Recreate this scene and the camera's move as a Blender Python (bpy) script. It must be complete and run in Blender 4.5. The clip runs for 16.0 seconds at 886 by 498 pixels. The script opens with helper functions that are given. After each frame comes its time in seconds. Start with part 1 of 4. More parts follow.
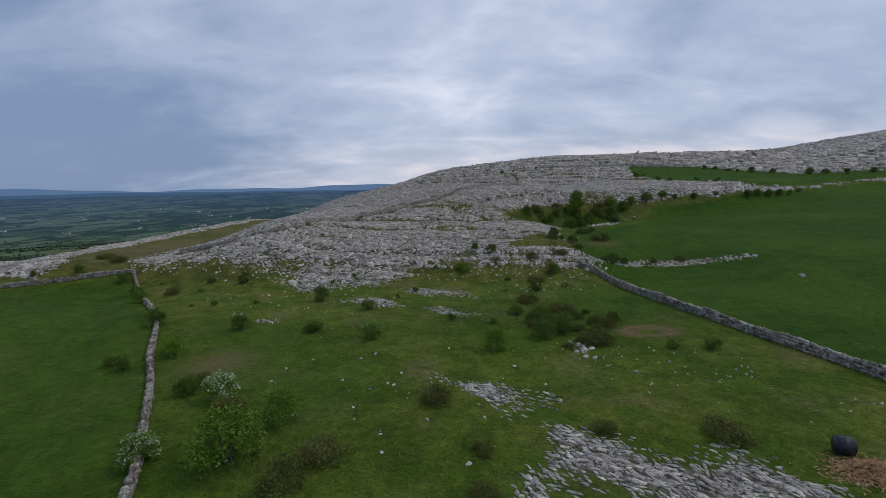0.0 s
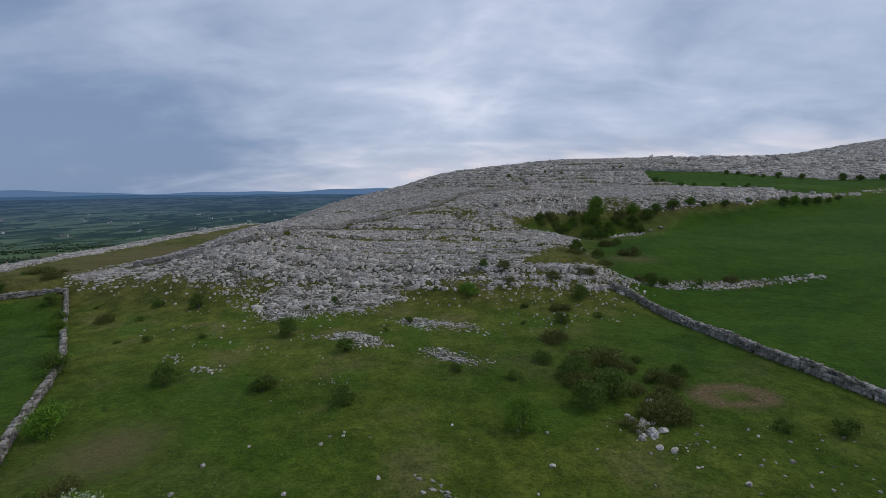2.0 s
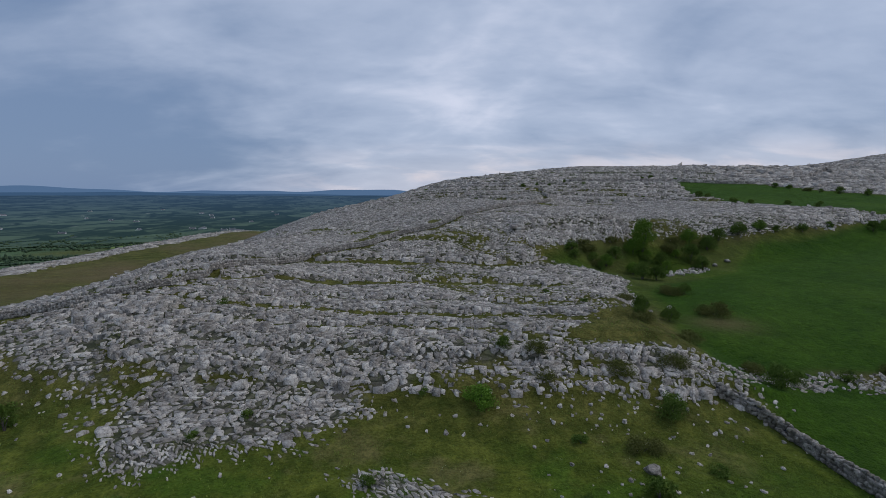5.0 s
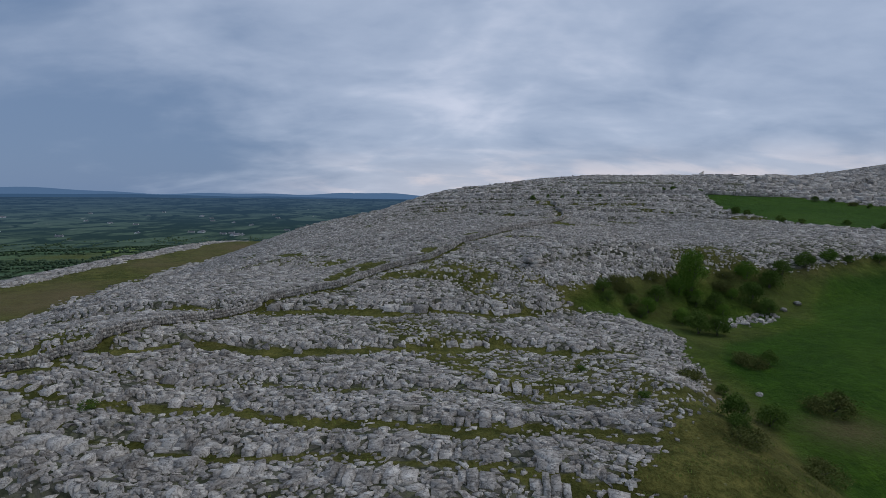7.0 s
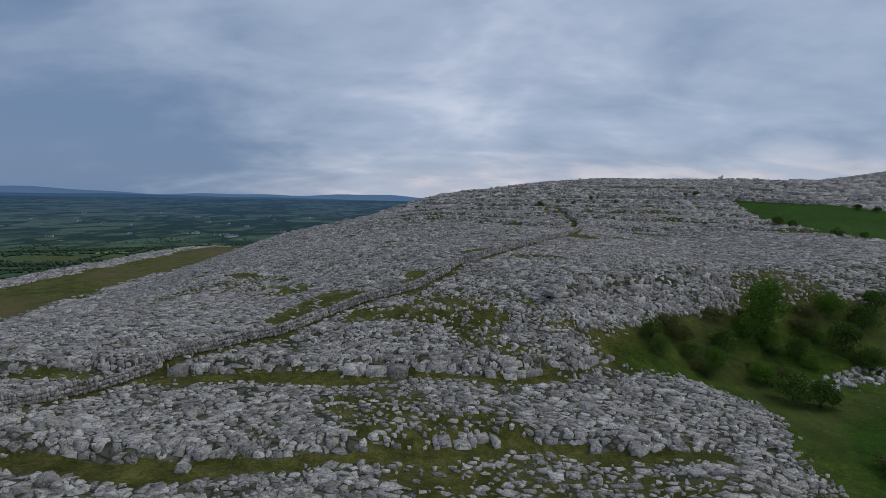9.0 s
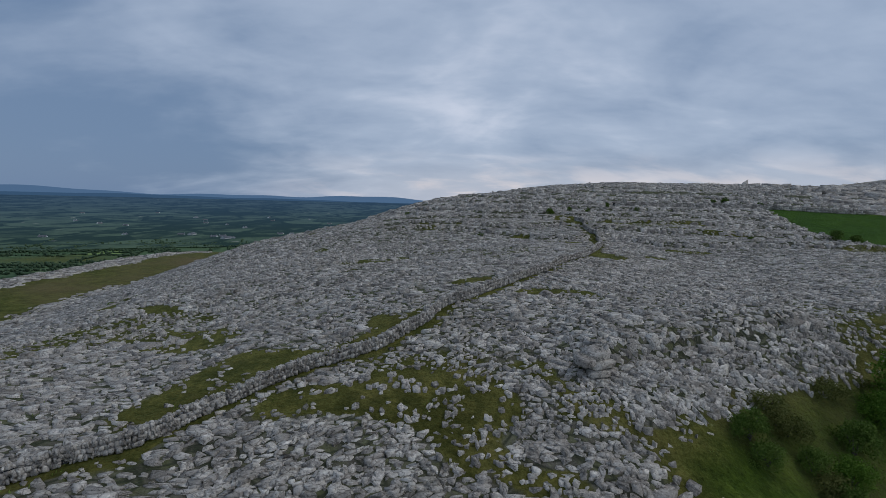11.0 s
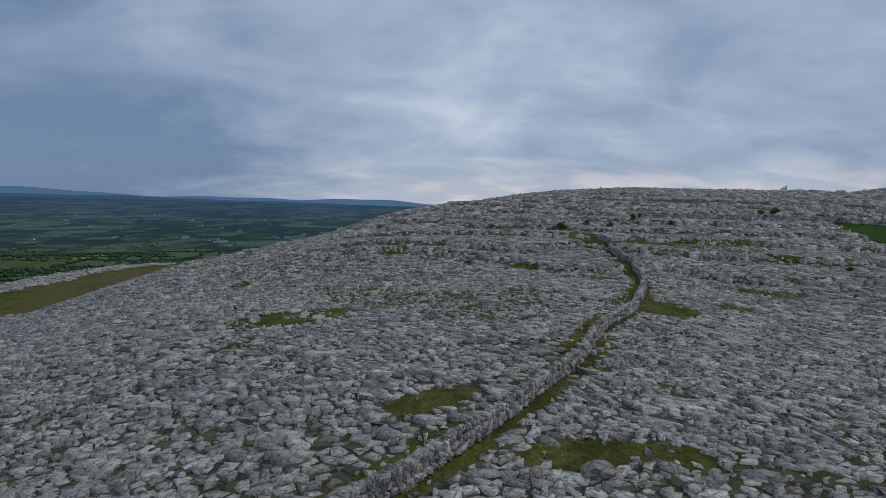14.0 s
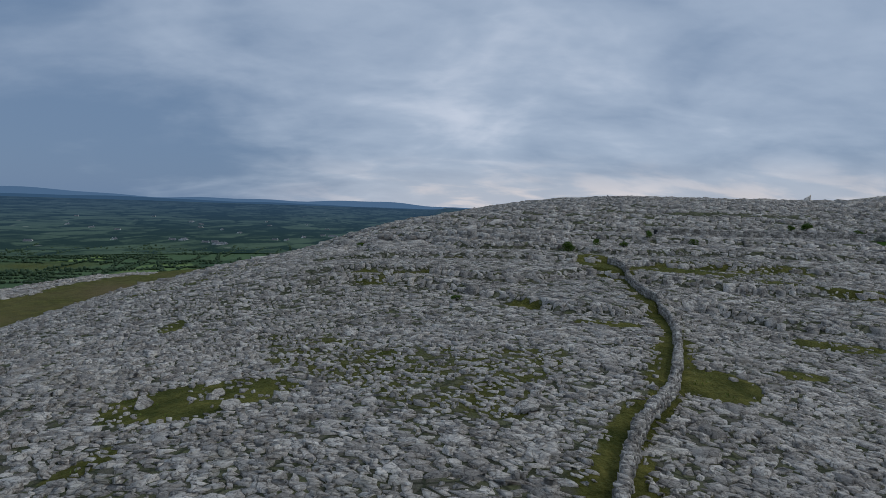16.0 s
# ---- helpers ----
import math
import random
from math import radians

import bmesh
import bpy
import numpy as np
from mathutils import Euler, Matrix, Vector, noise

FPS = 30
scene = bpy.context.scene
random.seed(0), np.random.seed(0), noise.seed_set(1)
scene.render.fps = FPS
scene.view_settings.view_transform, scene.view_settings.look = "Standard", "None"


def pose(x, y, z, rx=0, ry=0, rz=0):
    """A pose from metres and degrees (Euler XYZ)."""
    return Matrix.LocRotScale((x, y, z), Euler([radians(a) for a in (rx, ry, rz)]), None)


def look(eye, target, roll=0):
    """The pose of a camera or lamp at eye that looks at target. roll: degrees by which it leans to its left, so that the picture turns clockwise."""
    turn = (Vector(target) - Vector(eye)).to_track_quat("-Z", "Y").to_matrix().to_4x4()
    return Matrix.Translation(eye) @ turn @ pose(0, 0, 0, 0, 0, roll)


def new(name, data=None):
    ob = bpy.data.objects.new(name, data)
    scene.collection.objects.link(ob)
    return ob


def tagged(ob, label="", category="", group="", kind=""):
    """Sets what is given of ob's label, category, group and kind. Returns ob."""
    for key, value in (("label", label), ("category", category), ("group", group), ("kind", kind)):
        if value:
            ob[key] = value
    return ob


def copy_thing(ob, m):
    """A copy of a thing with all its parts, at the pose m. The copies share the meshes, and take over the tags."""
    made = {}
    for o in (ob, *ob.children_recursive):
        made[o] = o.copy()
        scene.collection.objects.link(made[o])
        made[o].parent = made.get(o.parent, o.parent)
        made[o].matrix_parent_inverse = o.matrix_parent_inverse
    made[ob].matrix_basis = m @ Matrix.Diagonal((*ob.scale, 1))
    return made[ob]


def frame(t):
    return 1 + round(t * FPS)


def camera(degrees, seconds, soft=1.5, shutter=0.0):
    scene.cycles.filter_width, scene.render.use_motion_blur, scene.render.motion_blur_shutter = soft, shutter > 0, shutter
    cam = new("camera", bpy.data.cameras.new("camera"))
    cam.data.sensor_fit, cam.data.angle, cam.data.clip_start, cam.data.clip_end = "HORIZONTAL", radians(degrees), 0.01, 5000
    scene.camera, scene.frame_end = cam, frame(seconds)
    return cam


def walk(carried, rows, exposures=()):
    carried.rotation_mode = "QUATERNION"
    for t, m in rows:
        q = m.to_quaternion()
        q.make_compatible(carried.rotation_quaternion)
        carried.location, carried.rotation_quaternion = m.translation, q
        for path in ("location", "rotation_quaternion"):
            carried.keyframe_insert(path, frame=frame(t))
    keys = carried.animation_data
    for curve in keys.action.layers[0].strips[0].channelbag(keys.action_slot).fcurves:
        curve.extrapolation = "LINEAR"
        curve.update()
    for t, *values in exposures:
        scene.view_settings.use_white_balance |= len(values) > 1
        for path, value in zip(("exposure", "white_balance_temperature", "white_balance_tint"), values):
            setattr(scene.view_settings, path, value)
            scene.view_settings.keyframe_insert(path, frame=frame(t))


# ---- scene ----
cam = camera(86.0, 16.0, soft=0.5)
# seconds, eye, heading to the left of +y, pitch, lean
PATH = [
    (0, 0.00, 0.00, 100.00, -1.14, -7.74, -1.16),
    (0.5, 0.01, 2.66, 99.93, -0.95, -7.46, -1.09),
    (1, 0.05, 5.51, 99.94, -0.85, -7.33, -0.97),
    (1.5, 0.13, 8.55, 99.87, -0.88, -7.27, -0.85),
    (2, 0.25, 11.73, 99.84, -0.95, -7.19, -0.72),
    (2.5, 0.41, 14.97, 100.07, -0.96, -7.11, -0.59),
    (3, 0.65, 18.38, 100.64, -0.85, -7.10, -0.43),
    (3.5, 0.81, 21.93, 101.35, -0.73, -7.14, -0.26),
    (3.7, 0.84, 23.38, 101.63, -0.69, -7.14, -0.19),
    (5.8, 1.49, 38.88, 102.23, -0.35, -6.70, 0.46),
    (6, 1.56, 40.34, 102.49, -0.34, -6.67, 0.47),
    (6.5, 1.75, 43.99, 103.27, -0.24, -6.59, 0.56),
    (7, 1.99, 47.63, 104.11, -0.17, -6.47, 0.65),
    (7.5, 2.21, 51.25, 104.65, -0.15, -6.42, 0.74),
    (8, 2.34, 54.71, 104.68, -0.21, -6.38, 0.78),
    (8.2, 2.40, 56.07, 104.64, -0.26, -6.34, 0.83),
    (10.3, 3.36, 71.10, 104.64, -0.38, -6.01, 1.51),
    (10.5, 3.54, 72.48, 104.80, -0.36, -5.97, 1.54),
    (11, 3.99, 75.92, 105.27, -0.34, -5.92, 1.58),
    (11.5, 4.45, 79.41, 105.68, -0.32, -5.80, 1.62),
    (12, 4.93, 82.86, 106.10, -0.29, -5.70, 1.74),
    (12.5, 5.41, 86.32, 106.16, -0.31, -5.65, 1.76),
    (13, 5.90, 89.71, 106.14, -0.33, -5.61, 1.77),
    (13.5, 6.33, 92.94, 106.08, -0.38, -5.60, 1.79),
    (14, 6.79, 96.11, 106.41, -0.40, -5.54, 1.80),
    (14.5, 7.30, 99.11, 107.30, -0.39, -5.46, 1.84),
    (15, 7.79, 101.68, 107.95, -0.25, -5.43, 1.95),
    (15.5, 8.18, 103.73, 108.14, -0.16, -5.39, 2.05),
    (16, 8.44, 105.26, 108.15, -0.17, -5.29, 2.11),
]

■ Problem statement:
Check every line of the listing for the string "None" and report how many lines have it, as a number alone.

■ Output of the exercise:
3